Data shown
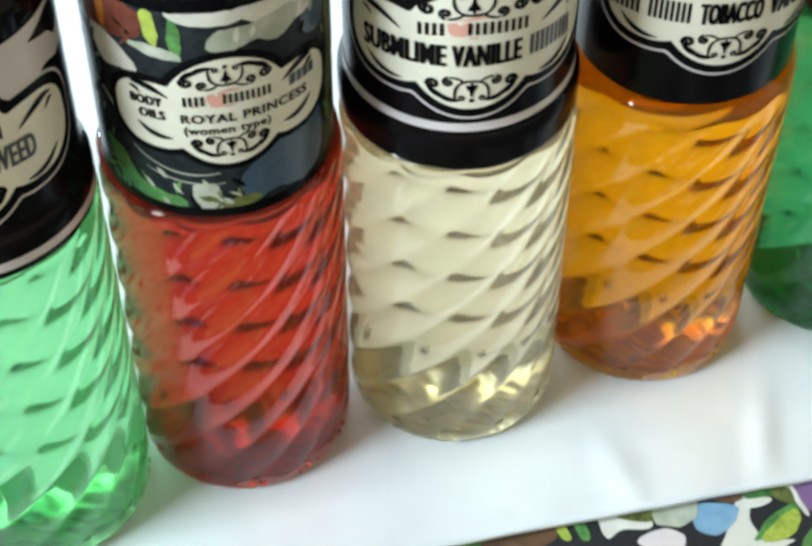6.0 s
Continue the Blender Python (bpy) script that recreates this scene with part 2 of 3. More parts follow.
def sheet(name, xs, ys, front, height, thick, mat):
    """A cloth lying flat: a grid with thickness whose front edge follows front(x)."""
    verts, faces = [], []
    nx, ny = len(xs), len(ys)
    for side in (1, 0):
        for y in ys:
            for x in xs:
                yy = front(x) + y
                verts.append((x, yy, height(x, yy) if side else height(x, yy) - thick))
    for s in (0, 1):
        o = s * nx * ny
        for j in range(ny - 1):
            for i in range(nx - 1):
                q = (o + j * nx + i, o + j * nx + i + 1, o + (j + 1) * nx + i + 1, o + (j + 1) * nx + i)
                faces.append(q if s == 0 else q[::-1])
    ring = [i for i in range(nx)] + [j * nx + nx - 1 for j in range(1, ny)] + [(ny - 1) * nx + i for i in range(nx - 2, -1, -1)] + [j * nx for j in range(ny - 2, 0, -1)]
    o = nx * ny
    for a, b in zip(ring, ring[1:] + ring[:1]):
        faces.append((a, a + o, b + o, b))
    return mesh_object(name, verts, faces, mat)


def spaced(a, b, n):
    return [a + (b - a) * i / n for i in range(n + 1)]


BOTTLE_SPOTS = [(-0.0672, -0.0052), (-0.0341, 0.0), (0.0, 0.0), (0.0335, 0.0034), (0.0688, 0.0034)]


def sheet_height(x, y):
    """Nearly flat under the bottles; soft waves and a few creases elsewhere."""
    near = min(math.hypot(x - a, y - b) for a, b in BOTTLE_SPOTS)
    k = min(1.0, max(0.0, (near - 0.017) / 0.02))
    k = k * k * (3 - 2 * k)
    h = 0.0007 * noise.noise(Vector((x * 28, y * 20, 1.0))) + 0.0005 * noise.noise(Vector((x * 75, y * 45, 5.0)))
    for cx, cy, ang, ln, amp, wd in ((0.058, -0.012, 100, 0.016, 0.0011, 0.0018), (0.068, -0.016, 82, 0.014, 0.0011, 0.002), (0.045, -0.024, 70, 0.01, 0.0009, 0.002), (0.075, -0.020, 110, 0.015, 0.0013, 0.0018), (0.02, -0.027, 95, 0.008, 0.0006, 0.0025)):
        ca, sa = math.cos(radians(ang)), math.sin(radians(ang))
        p, q = (x - cx) * ca + (y - cy) * sa, -(x - cx) * sa + (y - cy) * ca
        h += 1.25 * amp * math.exp(-(p / ln) ** 2 - (q / wd) ** 2)
    return k * (h + 0.0001)


tablecloth = tagged(sheet("floral_tablecloth", spaced(-0.56, 0.6, 40), spaced(-0.33, 0.45, 30), lambda x: 0.0, lambda x, y: -0.0026, 0.0012, FLORAL_CLOTH),
       "dark tablecloth printed with flowers and green leaves", "tablecloth")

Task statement
Make an exact copy of all the material, but keep the pictures out of it.

Solution below
6.0 s
Continue the Blender Python (bpy) script that recreates this scene with part 2 of 3. More parts follow.
def sheet(name, xs, ys, front, height, thick, mat):
    """A cloth lying flat: a grid with thickness whose front edge follows front(x)."""
    verts, faces = [], []
    nx, ny = len(xs), len(ys)
    for side in (1, 0):
        for y in ys:
            for x in xs:
                yy = front(x) + y
                verts.append((x, yy, height(x, yy) if side else height(x, yy) - thick))
    for s in (0, 1):
        o = s * nx * ny
        for j in range(ny - 1):
            for i in range(nx - 1):
                q = (o + j * nx + i, o + j * nx + i + 1, o + (j + 1) * nx + i + 1, o + (j + 1) * nx + i)
                faces.append(q if s == 0 else q[::-1])
    ring = [i for i in range(nx)] + [j * nx + nx - 1 for j in range(1, ny)] + [(ny - 1) * nx + i for i in range(nx - 2, -1, -1)] + [j * nx for j in range(ny - 2, 0, -1)]
    o = nx * ny
    for a, b in zip(ring, ring[1:] + ring[:1]):
        faces.append((a, a + o, b + o, b))
    return mesh_object(name, verts, faces, mat)


def spaced(a, b, n):
    return [a + (b - a) * i / n for i in range(n + 1)]


BOTTLE_SPOTS = [(-0.0672, -0.0052), (-0.0341, 0.0), (0.0, 0.0), (0.0335, 0.0034), (0.0688, 0.0034)]


def sheet_height(x, y):
    """Nearly flat under the bottles; soft waves and a few creases elsewhere."""
    near = min(math.hypot(x - a, y - b) for a, b in BOTTLE_SPOTS)
    k = min(1.0, max(0.0, (near - 0.017) / 0.02))
    k = k * k * (3 - 2 * k)
    h = 0.0007 * noise.noise(Vector((x * 28, y * 20, 1.0))) + 0.0005 * noise.noise(Vector((x * 75, y * 45, 5.0)))
    for cx, cy, ang, ln, amp, wd in ((0.058, -0.012, 100, 0.016, 0.0011, 0.0018), (0.068, -0.016, 82, 0.014, 0.0011, 0.002), (0.045, -0.024, 70, 0.01, 0.0009, 0.002), (0.075, -0.020, 110, 0.015, 0.0013, 0.0018), (0.02, -0.027, 95, 0.008, 0.0006, 0.0025)):
        ca, sa = math.cos(radians(ang)), math.sin(radians(ang))
        p, q = (x - cx) * ca + (y - cy) * sa, -(x - cx) * sa + (y - cy) * ca
        h += 1.25 * amp * math.exp(-(p / ln) ** 2 - (q / wd) ** 2)
    return k * (h + 0.0001)


tablecloth = tagged(sheet("floral_tablecloth", spaced(-0.56, 0.6, 40), spaced(-0.33, 0.45, 30), lambda x: 0.0, lambda x, y: -0.0026, 0.0012, FLORAL_CLOTH),
       "dark tablecloth printed with flowers and green leaves", "tablecloth")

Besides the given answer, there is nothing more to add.